Greece’s National Intelligence Service (EYP) released a new batch of declassified files from its early years on Wednesday, offering fresh insight into domestic surveillance, intelligence analysis, and foreign relations during the Cold War in the 1950s, a period still marked by the trauma of the post-civil war years.
The material dates from 1953 to 1959, when the agency operated under the acronym KYP, or Central Intelligence Service. The release includes 123 documents spanning about 2,000 pages. Now available on the agency’s website, the files contain intelligence bulletins, analyses, and assessments focused on the so-called communist threat, one of the Greek state’s main concerns at the time.
Files capture a deeply polarized era
According to the present-day agency, the files reflect the political and ideological climate of the period, shaped by Cold War tensions and a deeply polarized domestic landscape in the aftermath of the Greek Civil War, which lasted from 1946 to 1949.
The archive covers a broad range of subjects, including developments in Soviet bloc countries, the activities of Greeks abroad suspected of communist affiliations, internal security matters, and conditions in prisons and exile sites for political detainees.
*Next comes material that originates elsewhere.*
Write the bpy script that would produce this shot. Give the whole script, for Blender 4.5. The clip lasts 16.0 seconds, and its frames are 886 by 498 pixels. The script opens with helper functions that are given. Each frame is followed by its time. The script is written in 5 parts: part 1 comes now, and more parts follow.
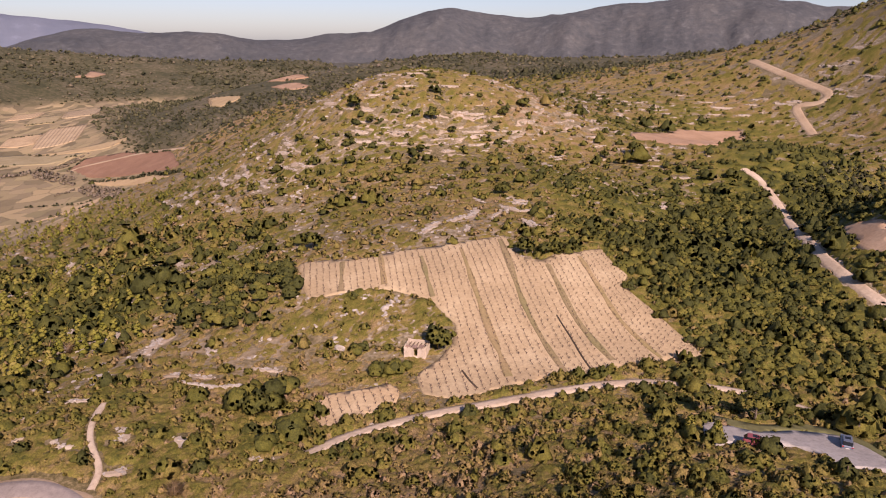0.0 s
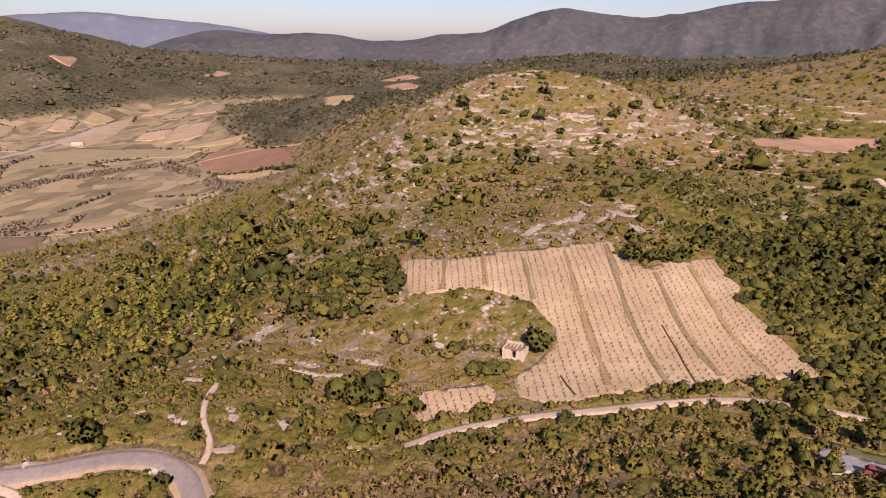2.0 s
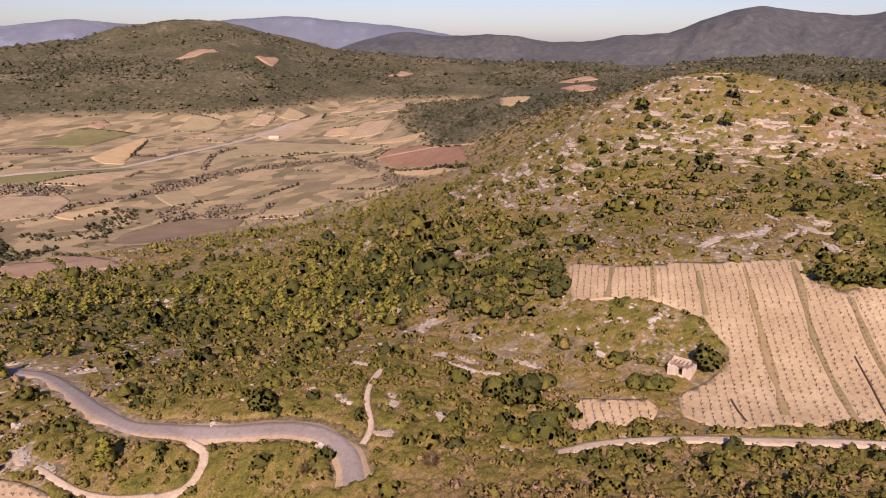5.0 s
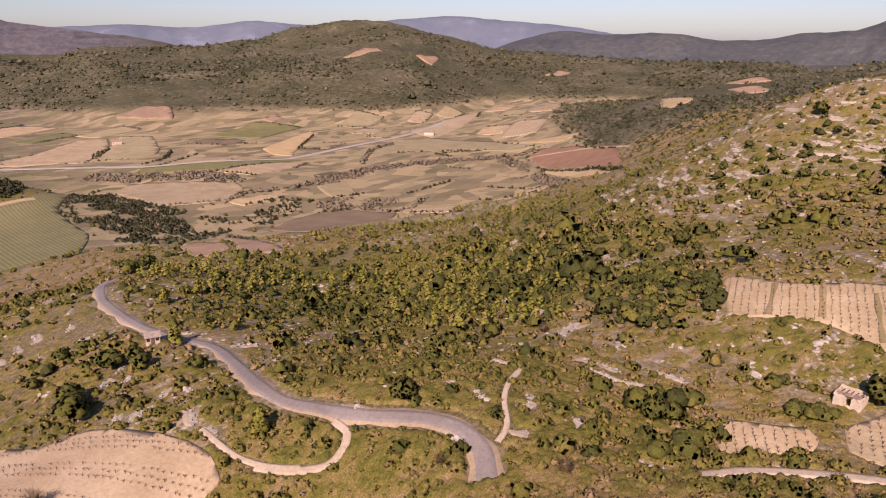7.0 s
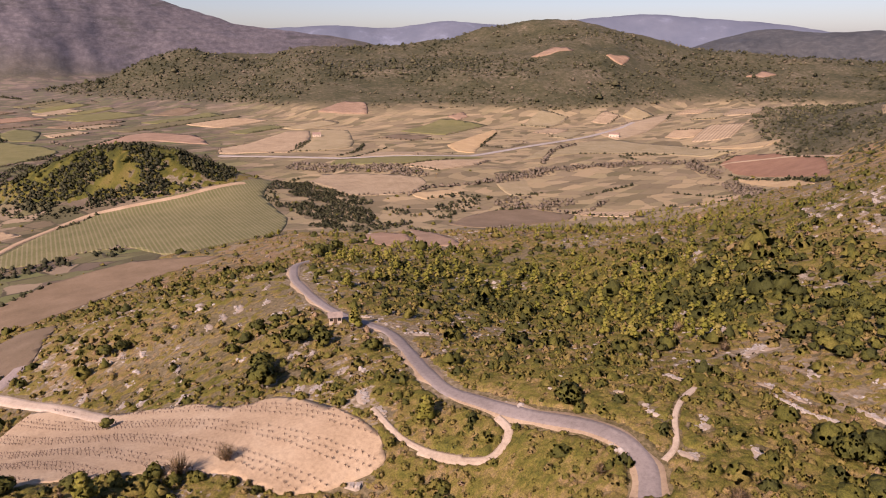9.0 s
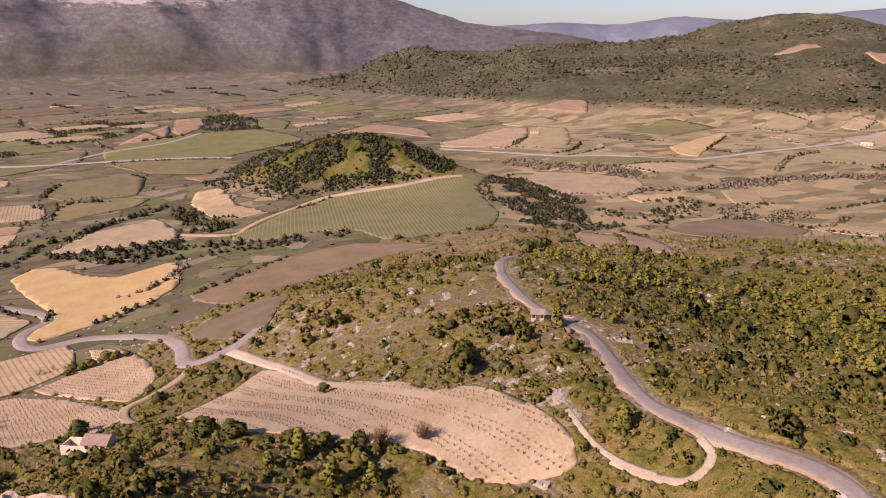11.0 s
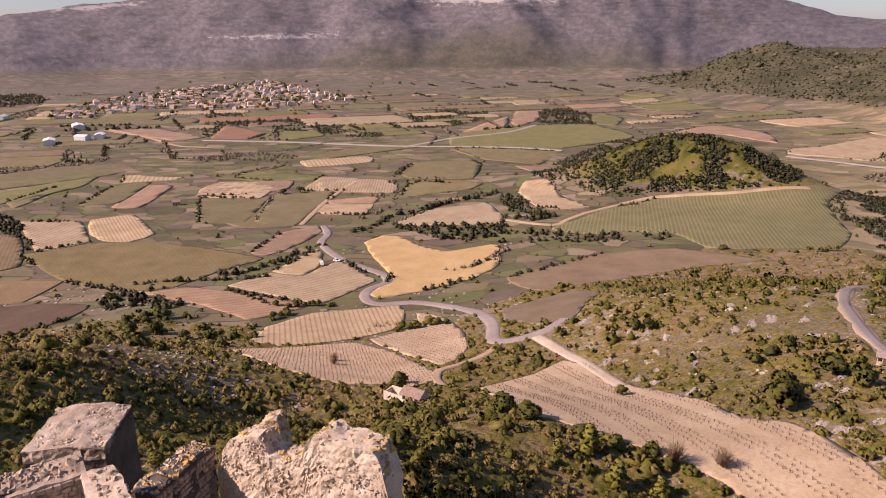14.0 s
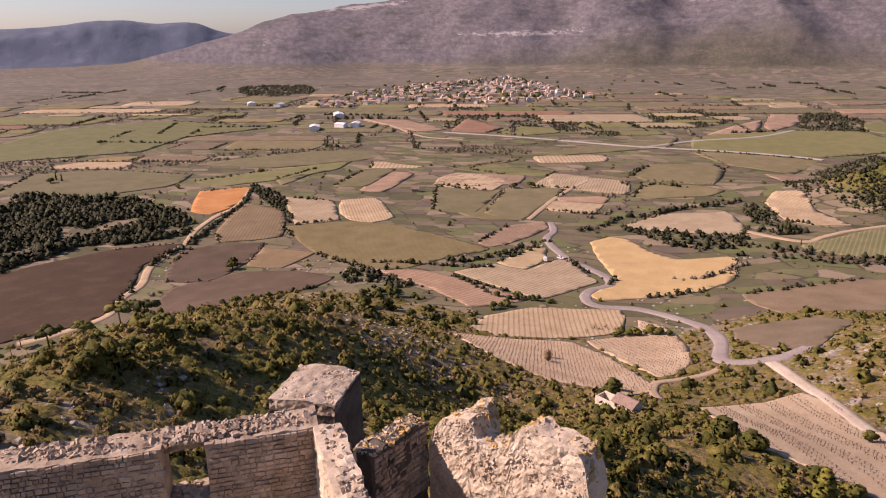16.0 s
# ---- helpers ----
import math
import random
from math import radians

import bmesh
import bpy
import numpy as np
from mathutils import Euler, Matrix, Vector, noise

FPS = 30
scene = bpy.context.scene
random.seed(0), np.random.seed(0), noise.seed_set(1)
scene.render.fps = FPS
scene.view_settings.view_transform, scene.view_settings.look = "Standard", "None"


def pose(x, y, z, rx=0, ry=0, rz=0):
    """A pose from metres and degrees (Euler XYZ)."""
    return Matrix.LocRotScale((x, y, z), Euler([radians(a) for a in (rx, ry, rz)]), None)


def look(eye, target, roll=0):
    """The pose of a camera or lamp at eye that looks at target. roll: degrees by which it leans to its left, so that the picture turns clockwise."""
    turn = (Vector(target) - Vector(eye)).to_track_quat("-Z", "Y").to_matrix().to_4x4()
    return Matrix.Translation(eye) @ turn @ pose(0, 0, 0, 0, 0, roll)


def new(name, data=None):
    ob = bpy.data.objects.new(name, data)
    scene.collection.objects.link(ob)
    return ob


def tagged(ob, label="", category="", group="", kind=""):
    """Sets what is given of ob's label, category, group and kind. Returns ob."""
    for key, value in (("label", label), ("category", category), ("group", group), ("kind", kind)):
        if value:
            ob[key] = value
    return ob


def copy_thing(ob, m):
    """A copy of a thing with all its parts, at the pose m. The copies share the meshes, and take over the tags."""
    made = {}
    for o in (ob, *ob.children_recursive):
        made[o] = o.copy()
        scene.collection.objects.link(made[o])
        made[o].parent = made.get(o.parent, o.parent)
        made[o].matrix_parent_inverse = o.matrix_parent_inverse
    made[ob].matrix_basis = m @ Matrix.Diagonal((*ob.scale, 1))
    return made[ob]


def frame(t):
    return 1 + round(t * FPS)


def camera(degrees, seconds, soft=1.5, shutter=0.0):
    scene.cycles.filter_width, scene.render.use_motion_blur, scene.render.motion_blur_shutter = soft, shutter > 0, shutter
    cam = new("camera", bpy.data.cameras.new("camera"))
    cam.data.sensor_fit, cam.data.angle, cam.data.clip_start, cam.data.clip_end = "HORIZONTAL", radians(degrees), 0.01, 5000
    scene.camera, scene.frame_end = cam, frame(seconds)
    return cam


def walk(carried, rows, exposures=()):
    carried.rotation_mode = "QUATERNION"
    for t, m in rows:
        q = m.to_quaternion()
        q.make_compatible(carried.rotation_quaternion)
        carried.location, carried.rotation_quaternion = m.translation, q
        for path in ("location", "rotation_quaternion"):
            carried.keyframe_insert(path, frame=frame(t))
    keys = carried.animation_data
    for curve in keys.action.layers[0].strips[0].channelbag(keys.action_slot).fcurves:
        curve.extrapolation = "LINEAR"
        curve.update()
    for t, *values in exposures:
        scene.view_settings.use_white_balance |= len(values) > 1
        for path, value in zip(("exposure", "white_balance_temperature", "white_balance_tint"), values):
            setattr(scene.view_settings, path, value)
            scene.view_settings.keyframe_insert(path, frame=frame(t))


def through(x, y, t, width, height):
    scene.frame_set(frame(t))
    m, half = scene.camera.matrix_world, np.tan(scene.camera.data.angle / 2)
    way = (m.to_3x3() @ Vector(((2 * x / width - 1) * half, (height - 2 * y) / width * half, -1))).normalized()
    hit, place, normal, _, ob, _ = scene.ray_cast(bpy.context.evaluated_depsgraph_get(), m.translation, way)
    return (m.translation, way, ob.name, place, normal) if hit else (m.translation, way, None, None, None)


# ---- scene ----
cam = camera(64.339, 16.0, soft=1.1)
PATH = [
    (0.0, pose(0, 0, 180, 73.693, 0, 0.000) @ pose(0, 0, 0, 0, 0, 0.493)),
    (0.5, pose(0, 0, 180, 73.707, 0, 2.038) @ pose(0, 0, 0, 0, 0, 0.473)),
    (1.0, pose(0, 0, 180, 73.684, 0, 4.288) @ pose(0, 0, 0, 0, 0, 0.424)),
    (1.5, pose(0, 0, 180, 73.688, 0, 6.394) @ pose(0, 0, 0, 0, 0, 0.454)),
    (2.0, pose(0, 0, 180, 73.674, 0, 8.682) @ pose(0, 0, 0, 0, 0, 0.460)),
    (2.5, pose(0, 0, 180, 73.689, 0, 10.800) @ pose(0, 0, 0, 0, 0, 0.467)),
    (3.0, pose(0, 0, 180, 73.697, 0, 13.080) @ pose(0, 0, 0, 0, 0, 0.412)),
    (3.5, pose(0, 0, 180, 73.685, 0, 15.176) @ pose(0, 0, 0, 0, 0, 0.361)),
    (6.0, pose(0, 0, 180, 73.629, 0, 28.820) @ pose(0, 0, 0, 0, 0, 0.270)),
    (6.5, pose(0, 0, 180, 73.581, 0, 32.057) @ pose(0, 0, 0, 0, 0, 0.238)),
    (7.0, pose(0, 0, 180, 73.566, 0, 35.022) @ pose(0, 0, 0, 0, 0, 0.154)),
    (7.5, pose(0, 0, 180, 73.562, 0, 38.217) @ pose(0, 0, 0, 0, 0, 0.173)),
    (8.0, pose(0, 0, 180, 73.548, 0, 41.335) @ pose(0, 0, 0, 0, 0, 0.194)),
    (8.5, pose(0, 0, 180, 73.551, 0, 45.366) @ pose(0, 0, 0, 0, 0, 0.053)),
    (9.0, pose(0, 0, 180, 73.498, 0, 49.747) @ pose(0, 0, 0, 0, 0, 0.024)),
    (11.5, pose(0, 0, 180, 73.326, 0, 71.455) @ pose(0, 0, 0, 0, 0, -0.376)),
    (12.0, pose(0, 0, 180, 73.311, 0, 75.639) @ pose(0, 0, 0, 0, 0, -0.423)),
    (12.5, pose(0, 0, 180, 73.272, 0, 80.143) @ pose(0, 0, 0, 0, 0, -0.434)),
    (13.0, pose(0, 0, 180, 73.243, 0, 84.380) @ pose(0, 0, 0, 0, 0, -0.440)),
    (13.5, pose(0, 0, 180, 73.208, 0, 89.119) @ pose(0, 0, 0, 0, 0, -0.431)),
    (14.0, pose(0, 0, 180, 73.173, 0, 93.653) @ pose(0, 0, 0, 0, 0, -0.419)),
    (14.5, pose(0, 0, 180, 73.131, 0, 98.567) @ pose(0, 0, 0, 0, 0, -0.506)),
    (15.0, pose(0, 0, 180, 73.095, 0, 103.097) @ pose(0, 0, 0, 0, 0, -0.514)),
    (15.5, pose(0, 0, 180, 73.056, 0, 108.026) @ pose(0, 0, 0, 0, 0, -0.538)),
    (16.0, pose(0, 0, 180, 73.081, 0, 112.572) @ pose(0, 0, 0, 0, 0, -0.569)),
]
walk(cam, PATH, [(0.0, 0.5, 7000, 36), (16.0, 0.5, 7000, 36)])

# ---- light ----
SUN_AZ, SUN_EL = 198.0, 36.0
world = bpy.data.worlds.new("sky")
scene.world = world
world.use_nodes = True
wt = world.node_tree
sky = wt.nodes.new("ShaderNodeTexSky")
sky.sky_type, sky.sun_disc = "NISHITA", False
sky.sun_elevation, sky.sun_rotation = radians(SUN_EL), radians(360 - SUN_AZ)
sky.altitude, sky.air_density, sky.dust_density, sky.ozone_density = 300, 1.0, 0.9, 5.5
wt.links.new(sky.outputs[0], wt.nodes["Background"].inputs[0])
wt.nodes["Background"].inputs[1].default_value = 0.085
sun = new("sun", bpy.data.lights.new("sun", "SUN"))
sun.data.energy, sun.data.angle, sun.data.color = 4.9, radians(0.53), (1.0, 0.90, 0.77)
sa, se = radians(SUN_AZ), radians(SUN_EL)
sun.matrix_world = look((-math.sin(sa) * math.cos(se) * 900, math.cos(sa) * math.cos(se) * 900, 180 + math.sin(se) * 900), (0, 0, 180))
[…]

A second category of material focuses on regions of strategic interest to Greece, including the Balkans, Turkey, and the Middle East.
Archival material offers detail despite wear and age
The newly released cache consists of images of the original documents rather than transcribed text. The material appears in a much more formal version of Greek than the one used in official communication today, and some records show signs of poor preservation.
Even so, the files offer a detailed picture of how the Greek state monitored political activity, interpreted foreign developments, and framed security threats during a highly sensitive period in modern Greek history.
Greece’s intelligence files mark second phase of broader declassification efforts
The latest batch marks the second phase of a broader declassification effort. In November 2024, the agency released intelligence bulletins related to Cyprus during the events of July and August 1974. EYP said its long-term goal is to create a systematic process that gradually opens historical records to researchers and the public, particularly for periods considered sensitive or controversial.
“These documents must be understood within the context of their time,” EYP Director Themistoklis Demiris said, stressing that both the content and the language of the reports reflect the anti-communist climate of the 1950s. At the time, authorities had outlawed the Communist Party of Greece, or KKE, and fears of political instability remained widespread.